╭─ Stored data
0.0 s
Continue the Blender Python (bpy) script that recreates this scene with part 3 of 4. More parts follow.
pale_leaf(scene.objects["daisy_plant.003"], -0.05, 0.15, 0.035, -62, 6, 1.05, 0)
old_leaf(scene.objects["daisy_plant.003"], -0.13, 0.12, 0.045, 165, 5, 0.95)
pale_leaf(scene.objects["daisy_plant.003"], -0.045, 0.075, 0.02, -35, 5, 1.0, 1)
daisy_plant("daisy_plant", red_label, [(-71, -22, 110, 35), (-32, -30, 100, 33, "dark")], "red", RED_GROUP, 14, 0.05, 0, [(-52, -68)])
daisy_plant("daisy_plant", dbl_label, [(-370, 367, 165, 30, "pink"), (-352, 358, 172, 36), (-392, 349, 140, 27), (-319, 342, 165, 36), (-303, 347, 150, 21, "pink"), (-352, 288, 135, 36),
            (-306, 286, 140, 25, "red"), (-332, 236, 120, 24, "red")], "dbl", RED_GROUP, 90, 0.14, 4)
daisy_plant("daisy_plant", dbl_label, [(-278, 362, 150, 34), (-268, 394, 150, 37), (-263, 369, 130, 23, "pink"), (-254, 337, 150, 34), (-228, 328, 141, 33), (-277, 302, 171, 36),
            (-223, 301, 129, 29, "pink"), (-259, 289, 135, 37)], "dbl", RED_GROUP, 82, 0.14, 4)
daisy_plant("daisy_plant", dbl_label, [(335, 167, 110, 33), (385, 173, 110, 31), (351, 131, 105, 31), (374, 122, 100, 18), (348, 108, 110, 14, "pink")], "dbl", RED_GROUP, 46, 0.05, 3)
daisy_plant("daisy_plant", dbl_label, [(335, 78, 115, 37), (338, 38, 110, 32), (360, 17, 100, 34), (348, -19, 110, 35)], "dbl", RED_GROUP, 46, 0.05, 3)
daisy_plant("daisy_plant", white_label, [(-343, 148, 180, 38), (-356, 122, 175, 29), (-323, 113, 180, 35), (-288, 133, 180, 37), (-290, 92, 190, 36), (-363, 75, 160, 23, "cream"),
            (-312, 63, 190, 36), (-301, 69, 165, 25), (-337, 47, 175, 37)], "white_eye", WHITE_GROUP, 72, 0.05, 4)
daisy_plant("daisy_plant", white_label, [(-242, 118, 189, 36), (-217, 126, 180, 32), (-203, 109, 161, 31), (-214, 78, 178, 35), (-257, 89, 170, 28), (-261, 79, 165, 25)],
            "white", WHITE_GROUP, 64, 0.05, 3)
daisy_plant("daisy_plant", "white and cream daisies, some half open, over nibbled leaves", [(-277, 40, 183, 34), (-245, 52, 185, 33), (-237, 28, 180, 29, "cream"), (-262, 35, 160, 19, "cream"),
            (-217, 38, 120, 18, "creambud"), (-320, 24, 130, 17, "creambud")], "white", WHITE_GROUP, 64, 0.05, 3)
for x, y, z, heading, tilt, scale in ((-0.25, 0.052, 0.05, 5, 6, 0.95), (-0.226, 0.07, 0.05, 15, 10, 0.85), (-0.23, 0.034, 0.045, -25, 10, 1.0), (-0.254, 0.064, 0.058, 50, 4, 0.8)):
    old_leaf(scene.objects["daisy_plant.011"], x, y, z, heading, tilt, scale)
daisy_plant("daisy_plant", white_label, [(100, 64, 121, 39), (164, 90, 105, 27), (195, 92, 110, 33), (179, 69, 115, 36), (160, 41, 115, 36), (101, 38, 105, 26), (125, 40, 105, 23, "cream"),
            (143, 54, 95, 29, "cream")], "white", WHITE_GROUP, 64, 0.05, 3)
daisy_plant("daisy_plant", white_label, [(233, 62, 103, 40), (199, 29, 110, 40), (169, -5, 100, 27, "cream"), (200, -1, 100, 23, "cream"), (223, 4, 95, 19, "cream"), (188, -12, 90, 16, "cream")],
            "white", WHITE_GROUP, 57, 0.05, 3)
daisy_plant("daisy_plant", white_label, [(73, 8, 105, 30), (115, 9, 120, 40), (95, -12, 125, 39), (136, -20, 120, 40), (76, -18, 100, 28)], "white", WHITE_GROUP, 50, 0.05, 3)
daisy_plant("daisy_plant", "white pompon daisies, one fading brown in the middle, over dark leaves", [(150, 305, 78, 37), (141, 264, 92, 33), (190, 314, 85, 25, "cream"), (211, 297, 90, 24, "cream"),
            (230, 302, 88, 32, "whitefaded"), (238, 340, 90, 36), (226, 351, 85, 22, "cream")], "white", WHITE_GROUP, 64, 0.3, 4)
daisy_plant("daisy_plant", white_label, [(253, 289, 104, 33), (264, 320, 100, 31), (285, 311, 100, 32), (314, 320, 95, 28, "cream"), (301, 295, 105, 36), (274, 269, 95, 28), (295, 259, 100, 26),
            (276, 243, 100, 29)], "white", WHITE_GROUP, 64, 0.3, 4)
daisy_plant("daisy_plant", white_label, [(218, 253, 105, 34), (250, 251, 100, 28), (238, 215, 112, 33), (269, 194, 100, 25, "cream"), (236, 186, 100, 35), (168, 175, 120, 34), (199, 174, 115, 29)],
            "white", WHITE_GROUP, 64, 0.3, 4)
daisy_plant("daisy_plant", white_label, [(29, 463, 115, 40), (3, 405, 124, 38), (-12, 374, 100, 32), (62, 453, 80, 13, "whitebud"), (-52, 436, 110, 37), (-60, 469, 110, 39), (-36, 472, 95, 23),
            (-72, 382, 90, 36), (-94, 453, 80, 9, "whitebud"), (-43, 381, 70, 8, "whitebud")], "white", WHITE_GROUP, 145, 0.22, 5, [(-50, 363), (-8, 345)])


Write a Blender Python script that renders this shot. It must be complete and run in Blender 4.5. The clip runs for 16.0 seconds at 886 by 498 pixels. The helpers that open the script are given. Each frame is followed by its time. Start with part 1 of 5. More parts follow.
╰─
▶ **Stated goal**: All of the entries must be quoted exactly; please include each one.

▶ **Solution**:
0.0 s
Continue the Blender Python (bpy) script that recreates this scene with part 3 of 4. More parts follow.
pale_leaf(scene.objects["daisy_plant.003"], -0.05, 0.15, 0.035, -62, 6, 1.05, 0)
old_leaf(scene.objects["daisy_plant.003"], -0.13, 0.12, 0.045, 165, 5, 0.95)
pale_leaf(scene.objects["daisy_plant.003"], -0.045, 0.075, 0.02, -35, 5, 1.0, 1)
daisy_plant("daisy_plant", red_label, [(-71, -22, 110, 35), (-32, -30, 100, 33, "dark")], "red", RED_GROUP, 14, 0.05, 0, [(-52, -68)])
daisy_plant("daisy_plant", dbl_label, [(-370, 367, 165, 30, "pink"), (-352, 358, 172, 36), (-392, 349, 140, 27), (-319, 342, 165, 36), (-303, 347, 150, 21, "pink"), (-352, 288, 135, 36),
            (-306, 286, 140, 25, "red"), (-332, 236, 120, 24, "red")], "dbl", RED_GROUP, 90, 0.14, 4)
daisy_plant("daisy_plant", dbl_label, [(-278, 362, 150, 34), (-268, 394, 150, 37), (-263, 369, 130, 23, "pink"), (-254, 337, 150, 34), (-228, 328, 141, 33), (-277, 302, 171, 36),
            (-223, 301, 129, 29, "pink"), (-259, 289, 135, 37)], "dbl", RED_GROUP, 82, 0.14, 4)
daisy_plant("daisy_plant", dbl_label, [(335, 167, 110, 33), (385, 173, 110, 31), (351, 131, 105, 31), (374, 122, 100, 18), (348, 108, 110, 14, "pink")], "dbl", RED_GROUP, 46, 0.05, 3)
daisy_plant("daisy_plant", dbl_label, [(335, 78, 115, 37), (338, 38, 110, 32), (360, 17, 100, 34), (348, -19, 110, 35)], "dbl", RED_GROUP, 46, 0.05, 3)
daisy_plant("daisy_plant", white_label, [(-343, 148, 180, 38), (-356, 122, 175, 29), (-323, 113, 180, 35), (-288, 133, 180, 37), (-290, 92, 190, 36), (-363, 75, 160, 23, "cream"),
            (-312, 63, 190, 36), (-301, 69, 165, 25), (-337, 47, 175, 37)], "white_eye", WHITE_GROUP, 72, 0.05, 4)
daisy_plant("daisy_plant", white_label, [(-242, 118, 189, 36), (-217, 126, 180, 32), (-203, 109, 161, 31), (-214, 78, 178, 35), (-257, 89, 170, 28), (-261, 79, 165, 25)],
            "white", WHITE_GROUP, 64, 0.05, 3)
daisy_plant("daisy_plant", "white and cream daisies, some half open, over nibbled leaves", [(-277, 40, 183, 34), (-245, 52, 185, 33), (-237, 28, 180, 29, "cream"), (-262, 35, 160, 19, "cream"),
            (-217, 38, 120, 18, "creambud"), (-320, 24, 130, 17, "creambud")], "white", WHITE_GROUP, 64, 0.05, 3)
for x, y, z, heading, tilt, scale in ((-0.25, 0.052, 0.05, 5, 6, 0.95), (-0.226, 0.07, 0.05, 15, 10, 0.85), (-0.23, 0.034, 0.045, -25, 10, 1.0), (-0.254, 0.064, 0.058, 50, 4, 0.8)):
    old_leaf(scene.objects["daisy_plant.011"], x, y, z, heading, tilt, scale)
daisy_plant("daisy_plant", white_label, [(100, 64, 121, 39), (164, 90, 105, 27), (195, 92, 110, 33), (179, 69, 115, 36), (160, 41, 115, 36), (101, 38, 105, 26), (125, 40, 105, 23, "cream"),
            (143, 54, 95, 29, "cream")], "white", WHITE_GROUP, 64, 0.05, 3)
daisy_plant("daisy_plant", white_label, [(233, 62, 103, 40), (199, 29, 110, 40), (169, -5, 100, 27, "cream"), (200, -1, 100, 23, "cream"), (223, 4, 95, 19, "cream"), (188, -12, 90, 16, "cream")],
            "white", WHITE_GROUP, 57, 0.05, 3)
daisy_plant("daisy_plant", white_label, [(73, 8, 105, 30), (115, 9, 120, 40), (95, -12, 125, 39), (136, -20, 120, 40), (76, -18, 100, 28)], "white", WHITE_GROUP, 50, 0.05, 3)
daisy_plant("daisy_plant", "white pompon daisies, one fading brown in the middle, over dark leaves", [(150, 305, 78, 37), (141, 264, 92, 33), (190, 314, 85, 25, "cream"), (211, 297, 90, 24, "cream"),
            (230, 302, 88, 32, "whitefaded"), (238, 340, 90, 36), (226, 351, 85, 22, "cream")], "white", WHITE_GROUP, 64, 0.3, 4)
daisy_plant("daisy_plant", white_label, [(253, 289, 104, 33), (264, 320, 100, 31), (285, 311, 100, 32), (314, 320, 95, 28, "cream"), (301, 295, 105, 36), (274, 269, 95, 28), (295, 259, 100, 26),
            (276, 243, 100, 29)], "white", WHITE_GROUP, 64, 0.3, 4)
daisy_plant("daisy_plant", white_label, [(218, 253, 105, 34), (250, 251, 100, 28), (238, 215, 112, 33), (269, 194, 100, 25, "cream"), (236, 186, 100, 35), (168, 175, 120, 34), (199, 174, 115, 29)],
            "white", WHITE_GROUP, 64, 0.3, 4)
daisy_plant("daisy_plant", white_label, [(29, 463, 115, 40), (3, 405, 124, 38), (-12, 374, 100, 32), (62, 453, 80, 13, "whitebud"), (-52, 436, 110, 37), (-60, 469, 110, 39), (-36, 472, 95, 23),
            (-72, 382, 90, 36), (-94, 453, 80, 9, "whitebud"), (-43, 381, 70, 8, "whitebud")], "white", WHITE_GROUP, 145, 0.22, 5, [(-50, 363), (-8, 345)])


Write a Blender Python script that renders this shot. It must be complete and run in Blender 4.5. The clip runs for 16.0 seconds at 886 by 498 pixels. The helpers that open the script are given. Each frame is followed by its time. Start with part 1 of 5. More parts follow.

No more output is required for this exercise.